Boys v Bugs

What are little boys made of? Slugs and snails (and puppy dog’s tails)?

Turns out little girls are made of the same stuff.

When our eldest boy suggested having a ‘Bug Party’ to celebrate his fifth birthday (an age I feel is tinged with magical ‘still on the cusp of innocence’ wonder), we knew that our boys would be: In. Their. Element.

And so we began the preparations. The days in the lead up to the big bug-off meant collecting everything under 5 grams that wiggled in our direction; whether it be peeking out from under our marigold pots or lurking in warm cavities behind the fridge.

Enticing the standard household collection of wrigglers and bouncers was fairly easy.
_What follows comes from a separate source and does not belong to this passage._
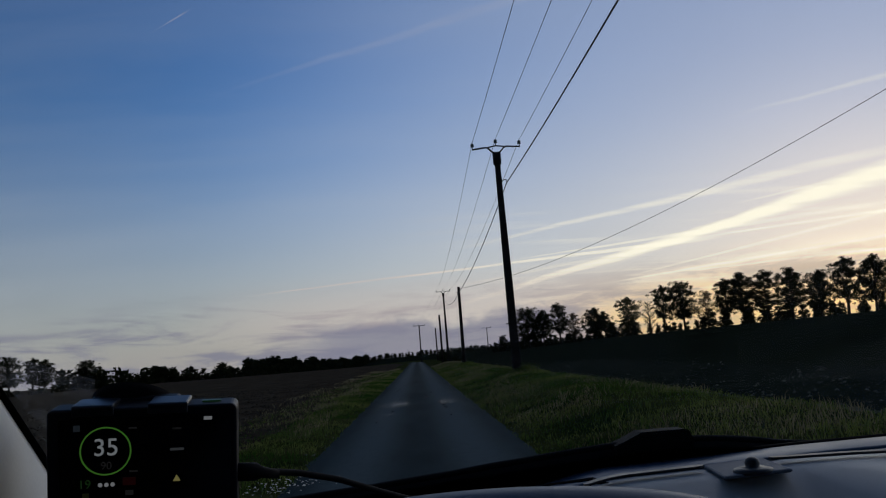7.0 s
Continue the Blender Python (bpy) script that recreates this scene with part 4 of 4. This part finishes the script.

We put weeks of hoarding old jars (intended for my annual winter preserving plunge) to good use and got very busy capturing dingly daddy-long-legs, bush cockroaches (and their not-so-well-liked relatives), creaky crickets, grasshoppers, flies, slaters, beetles and seriously salivating slugs (which I happily extracted from my lettuces).

When it came to the more exotic species, we had to start digging deeper. Thankfully the boys’ grandparents live in what can only be described as a ‘pocket of paradise’, a true rainforest garden. It was there that we uncovered brightly horned beetles that waved their frond-like feelers furiously at us, stick insects with limbs that reached around our hands, and even a threateningly large and curvaceous centipede – a true demon of the garden. Armed with these fantastical specimens, we headed for home and the great museum-like set up that awaited us.

Having a husband that works with animals (and significant experience with spiders in particular) meant that we could take the bugathon just a little step further. In came boxes of maniacal meal worms (that look like the grizzlewhatsits that would dwell in Mr Twit’s beard), along with hoops strung with web to hang in the corners of the room – and yes, with a resident spider dancing in the centre of each.

We drew pictures of wild critters on the table tops, housed the stick insects in large vases of eucalypts and tightly stuck down jar-lids on the less-than-savoury specimens (writing what lurked within on brightly coloured paper glued to their home’s ceiling). To top it off, we recorded a long loop of wondrous bug sounds (easily downloaded from i-tunes) to give the room a certain feeler-ing.

I will never forget the moment that our collection of bugmunchkins were allowed to enter the room, clad in their fizzy feelers and holding their very own magnifying glass. There was a certain creep, creep, creeping sensation as their little feet pattered through the door, big eyes bulging at the great palm-fronded room awash with buzzing, wriggling critters. They plunged their hands into the meal worm bucket, allowed stick insects to crawl over their arms – and some even patted a friendly spider. Punctuated by the odd shriek by one of the big people at the discovery of a web dangling above their head, the bug party was a total buzz.